[Raw records]
----------
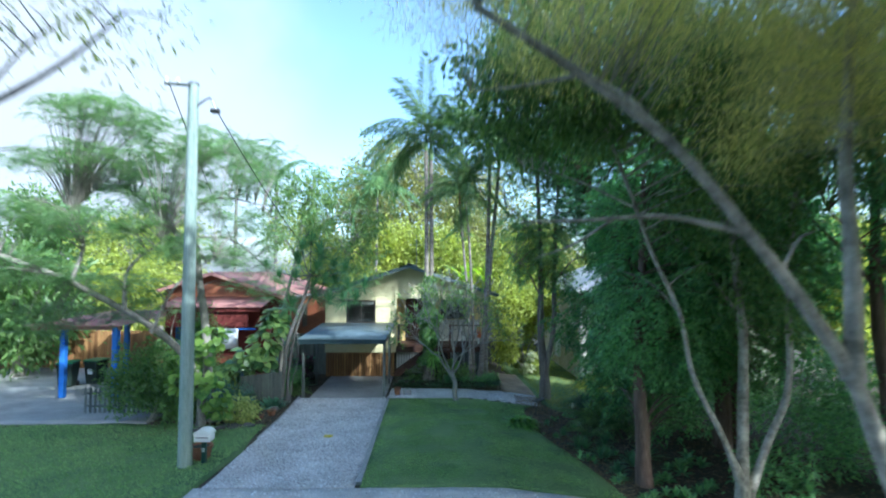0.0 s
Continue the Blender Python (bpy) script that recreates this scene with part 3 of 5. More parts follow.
    part("top_rail", boxes((0.08, 1.53, 24.0, 24.06, 2.2, 2.245), bevel=0.006), M_DARKWOOD, h)
    for k in range(7):
        z = 1.42 + 0.11 * k
        part("rail_wire", boxes((-2.25, 1.53, 24.026, 24.034, z, z + 0.008)), M_STEEL, h)
    for k in range(13):
        x = -2.2 + 0.115 * k
        part("baluster", boxes((x, x + 0.02, 24.02, 24.04, 0.35, 1.08)), M_BLACKRAIL, h)
    part("stair_backing", boxes((-2.3, -0.75, 24.1, 24.13, 0.1, 1.08)), M_WHITE, h, "pale boards behind the stair")
    # slatted screen below the porch
    for k in range(17):
        x = 0.05 + 0.094 * k
        part("slat", boxes((x, x + 0.072, 24.0, 24.02, 0.02, 1.07)), M_GREYWOOD, h)
    # dark sheet painted as the shade behind the slats
    part("under_porch", boxes((-0.75, 1.6, 24.3, 24.34, -0.2, 1.07)), M_SHADE_BACK, h)
    # stair down along the front
    for yy in (23.3, 23.9):
        bm = bmesh.new()
        beam(bm, (-0.95, yy, 1.16), (-2.32, yy, 0.2), 0.05, 0.26)
        part("stringer", bm, M_DARKWOOD, h, "dark stained stair stringer")
    for k in range(6):
        t = (k + 0.5) / 6
        x, z = -0.95 - 1.37 * t, 1.2 - 0.96 * t
        part("tread", boxes((x - 0.13, x + 0.13, 23.33, 23.87, z - 0.02, z + 0.02), bevel=0.004), M_DARKWOOD, h)
    part("landing", boxes((-0.95, 0.0, 23.28, 23.95, 1.2, 1.25)), M_DARKWOOD, h)
    for x in (-0.9, -0.05):
        part("landing_post", boxes((x - 0.04, x + 0.04, 23.3, 23.38, 0.0, 1.2)), M_DARKWOOD, h)
    # aerial on the roof
    bm = bmesh.new()
    beam(bm, (-1.55, 27.0, 4.8), (-1.55, 27.0, 6.4), 0.03, 0.03)
    beam(bm, (-1.9, 27.0, 5.9), (-1.2, 27.0, 5.9), 0.015, 0.015)
    part("aerial", bm, M_STEEL, h, "thin roof aerial mast")


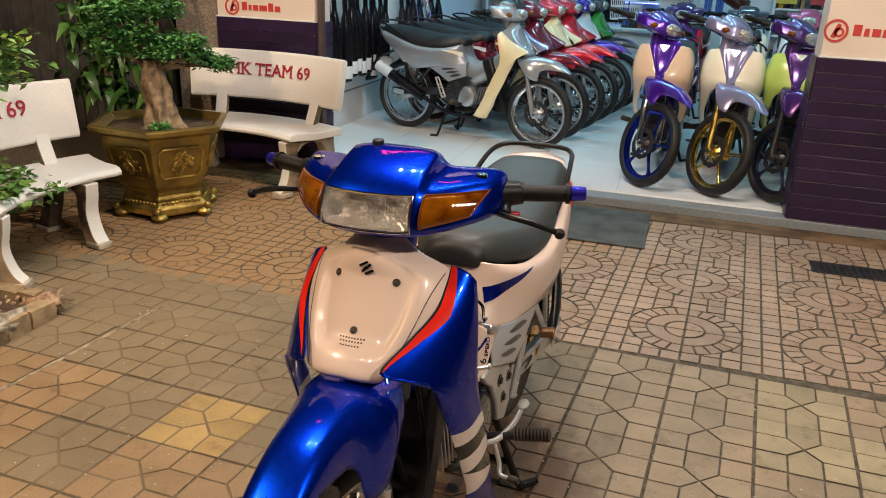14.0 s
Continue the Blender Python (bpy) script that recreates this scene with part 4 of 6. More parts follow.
def wheel(parent, name, cx, cz, r, w, rim, hub, spoked, spokes_apart, disc=None, tyre_mat=None):
    """Rim with tyre, spokes, hub and disc under it, round an axle along y."""
    c = (cx, 0, cz)
    ri = r - 0.052
    ob = part(name, revolve([(-0.024, ri + 0.004), (-0.024, ri - 0.004), (-0.014, ri - 0.008), (-0.010, ri - 0.020), (0.010, ri - 0.020), (0.014, ri - 0.008), (0.024, ri - 0.004), (0.024, ri + 0.004)], 56, "y", c, closed=True), rim, parent, sharp=35)
    prof = [(-0.020, ri), (-w * 0.46, ri + 0.016), (-w * 0.5, ri + 0.030), (-w * 0.42, r - 0.010), (-w * 0.22, r - 0.002), (0, r), (w * 0.22, r - 0.002), (w * 0.42, r - 0.010), (w * 0.5, ri + 0.030), (w * 0.46, ri + 0.016), (0.020, ri)]
    part("tyre", revolve(prof, 64, "y", c, closed=True), tyre_mat or M_RUBBER, ob, "black treaded tyre", sharp=70)
    bm = bmesh.new()
    for k in range(48):
        for s in (-1, 1):
            a = 2 * math.pi * (k + (0.5 if s > 0 else 0)) / 48
            m = Matrix.Translation(c) @ Matrix.Rotation(-a, 4, "Y") @ Matrix.Translation((r - 0.0034, s * w * 0.20, 0)) @ Matrix.Rotation(radians(s * 20), 4, "Z") @ Matrix.Rotation(radians(s * 35), 4, "X") @ Matrix.Diagonal((0.0042, 0.019, 0.0175, 1))
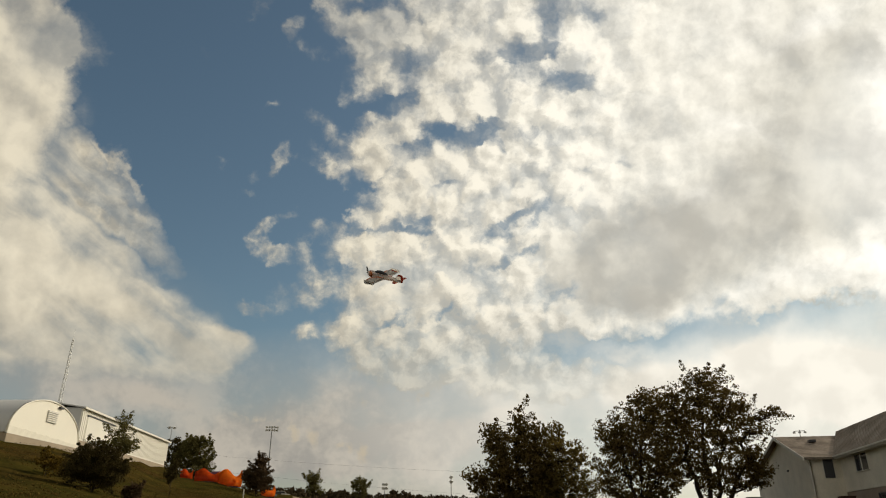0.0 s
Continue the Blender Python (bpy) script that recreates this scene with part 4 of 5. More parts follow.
# the large gable over the front
RB, RO = 4.2, 0.8
shingled([(GL - 0.35, -RO, EAVE - 0.14), (GL - 0.35, RB, EAVE - 0.14), (GA, RB, RIDGE + 0.06), (GA, -RO, RIDGE + 0.06)], 22)
shingled([(GR + 0.4, RB, ER - 0.12), (GR + 0.4, -RO, ER - 0.12), (GA, -RO, RIDGE + 0.06), (GA, RB, RIDGE + 0.06)], 22)
part("back_gable", wall_core([(GL, -0.02), (-1.3, -0.02), (-1.3, ER + 0.2), (GA, RIDGE - 0.1), (GL, EAVE)], RB - 0.3, RB - 0.15), "siding", house)
part("porch_roof", slab(bmesh.new(), [(GR + 0.5, 1.9, ER - 0.16), (GR + 0.5, 4.85, ER - 0.16), (-1.4, 5.6, ER + 0.22), (-1.4, 1.9, ER + 0.22)], 0.14), "shingle", house, "low grey porch roof")


def rake(x0, z0, x1, z1, y, mat="trim", tall=0.26):
    bm = bmesh.new()
    v0 = [bm.verts.new(p) for p in ((x0, y, z0), (x1, y, z1), (x1, y, z1 - tall), (x0, y, z0 - tall))]
    v1 = [bm.verts.new(p) for p in ((x0, y + 0.05, z0), (x1, y + 0.05, z1), (x1, y + 0.05, z1 - tall), (x0, y + 0.05, z0 - tall))]
    bm.faces.new(v0), bm.faces.new(v1[::-1])
    for i in range(4):
        j = (i + 1) % 4
        bm.faces.new((v0[i], v1[i], v1[j], v0[j]))
    return part("rake_board", bm, mat, house)


rake(GL - 0.45, EAVE - 0.16, GA, RIDGE + 0.06, -RO - 0.07, tall=0.22)
rake(GA, RIDGE + 0.06, GR + 0.5, ER - 0.14, -RO - 0.07, tall=0.22)
part("fascia", boxed(GR + 0.42, GR + 0.5, -RO - 0.05, 1.95, ER - 0.36, ER - 0.1, 0.01), "trim", house)
part("fascia", boxed(GR + 0.46, GR + 0.54, 1.95, 4.85, ER - 0.36, ER - 0.14, 0.01), "dark", house, "dark porch fascia")
part("fascia", boxed(XL + 0.2, GL - 0.3, -OV - 0.06, -OV, front_eave - 0.2, front_eave + 0.02, 0.01), "trim", house)
part("soffit", boxed(GR, GR + 0.42, -RO, 4.8, ER - 0.36, ER - 0.32), "trim", house)
part("soffit", boxed(XL, GL, -OV, 0.1, front_eave - 0.2, front_eave - 0.16), "trim", house)
# shed dormer on the end slope
dormer = part("dormer", boxed(-4.5, -2.0, 0.7, 3.2, 3.3, 4.56), "siding", house, "low white dormer with a flat roof")
part("dormer_roof", slab(bmesh.new(), [(-1.4, 0.4, 4.62), (-1.4, 3.5, 4.62), (-4.9, 3.5, 5.16), (-4.9, 0.4, 5.16)], 0.16), "shingle", dormer)
part("dormer_fascia", boxed(-1.42, -1.34, 0.37, 3.53, 4.46, 4.64), "trim", dormer)
for y in (1.85, 2.5):
    part("dormer_window", boxed(-2.0, -1.96, y, y + 0.55, 4.12, 4.44), "glass", dormer)
# low wing with its own gable
WX0, WX1, WA, WY, WE, WT = XL - 18.4, XL, XL - 7.4, -2.1, 2.55, 4.85
part("wall", wall_core([(WX0, -0.7), (WX1, -0.7), (WX1, WE), (WA, WT - 0.1), (WX0, WE)], WY + 0.06, WY + 0.2), "siding", house)
clad("siding", gable_span(WX0, WX1, WA, WE, WT), WY, -0.7, WT - 0.12)
part("wing_wall", boxed(WX1 - 0.2, WX1, WY + 0.05, 0.0, -0.5, EAVE - 0.1), "siding", house)
part("wing_wall", boxed(WX0, WX0 + 0.15, WY + 0.05, 7.0, -3.2, WE), "siding", house)
part("wing_foundation", boxed(WX0, WX1, WY + 0.03, WY + 0.3, -3.2, -0.7), "block", house, "brown block foundation")
part("wing_foundation", boxed(WX1 - 0.3, WX1 - 0.02, WY + 0.05, 0.0, -3.0, -0.5), "block", house)
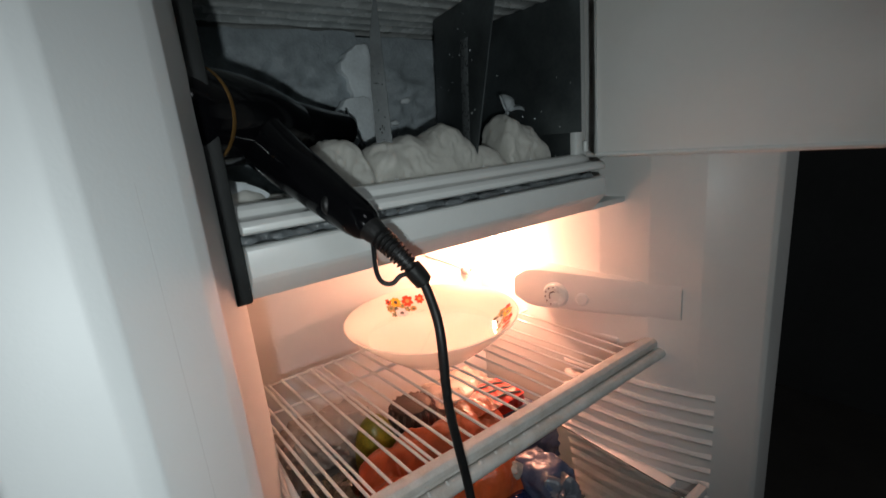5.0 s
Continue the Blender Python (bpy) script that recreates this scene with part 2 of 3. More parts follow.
part("sill", prism([(0.050, 1.154), (0.046, 1.160), (0.028, 1.1705), (0.014, 1.1705), (0.009, 1.167), (0.006, 1.1625), (0.003, 1.1615), (-0.012, 1.1615), (-0.0165, 1.158), (-0.0165, 1.1535), (-0.012, 1.1515), (0.05, 1.1515)], "x", 0.0685, FX1 + 0.0115, 0.0006), FRAME, fridge, "stepped pale plastic sill of the freezer")
part("freezer_floor", box(FX0, FX1, 0.046, 0.27, 1.148, 1.157, 0.001), RIBMETAL, fridge)
part("apron", prism([(-0.017, 1.1435), (-0.0195, 1.1415), (-0.0195, 1.122), (-0.016, 1.117), (0.0, 1.1005), (0.004, 1.100), (BACK, 1.100), (BACK, 1.105), (0.012, 1.1065), (-0.006, 1.1435)], "x", 0.068, 0.483, 0.0008), FRAME, fridge, "white plastic apron under the freezer")
# Near-black fill paints the recess between sill and apron as shaded.
part("sill_gap_shade", prism([(0.002, 1.1425), (0.0, 1.1475), (0.002, 1.152), (0.04, 1.152), (0.04, 1.142)], "x", 0.069, 0.482, 0.0005), NEAR_BLACK, fridge, "dark fill painting the shaded gap below the sill")


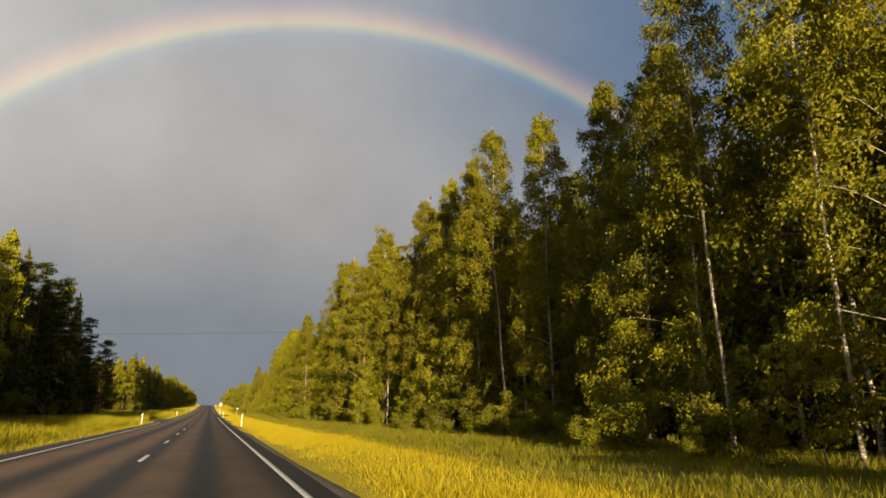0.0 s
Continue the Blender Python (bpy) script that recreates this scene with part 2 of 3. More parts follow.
----------
(DESCRIPTION OF THE TASK) Copy out precisely the lines that begin at the line containing "4 of 5. More parts follow." and end at the line containing "slab(bmesh.new(), [(GR +", including both; write nothing else.

(COMPLETE RESPONSE)
Continue the Blender Python (bpy) script that recreates this scene with part 4 of 5. More parts follow.
# the large gable over the front
RB, RO = 4.2, 0.8
shingled([(GL - 0.35, -RO, EAVE - 0.14), (GL - 0.35, RB, EAVE - 0.14), (GA, RB, RIDGE + 0.06), (GA, -RO, RIDGE + 0.06)], 22)
shingled([(GR + 0.4, RB, ER - 0.12), (GR + 0.4, -RO, ER - 0.12), (GA, -RO, RIDGE + 0.06), (GA, RB, RIDGE + 0.06)], 22)
part("back_gable", wall_core([(GL, -0.02), (-1.3, -0.02), (-1.3, ER + 0.2), (GA, RIDGE - 0.1), (GL, EAVE)], RB - 0.3, RB - 0.15), "siding", house)
part("porch_roof", slab(bmesh.new(), [(GR + 0.5, 1.9, ER - 0.16), (GR + 0.5, 4.85, ER - 0.16), (-1.4, 5.6, ER + 0.22), (-1.4, 1.9, ER + 0.22)], 0.14), "shingle", house, "low grey porch roof")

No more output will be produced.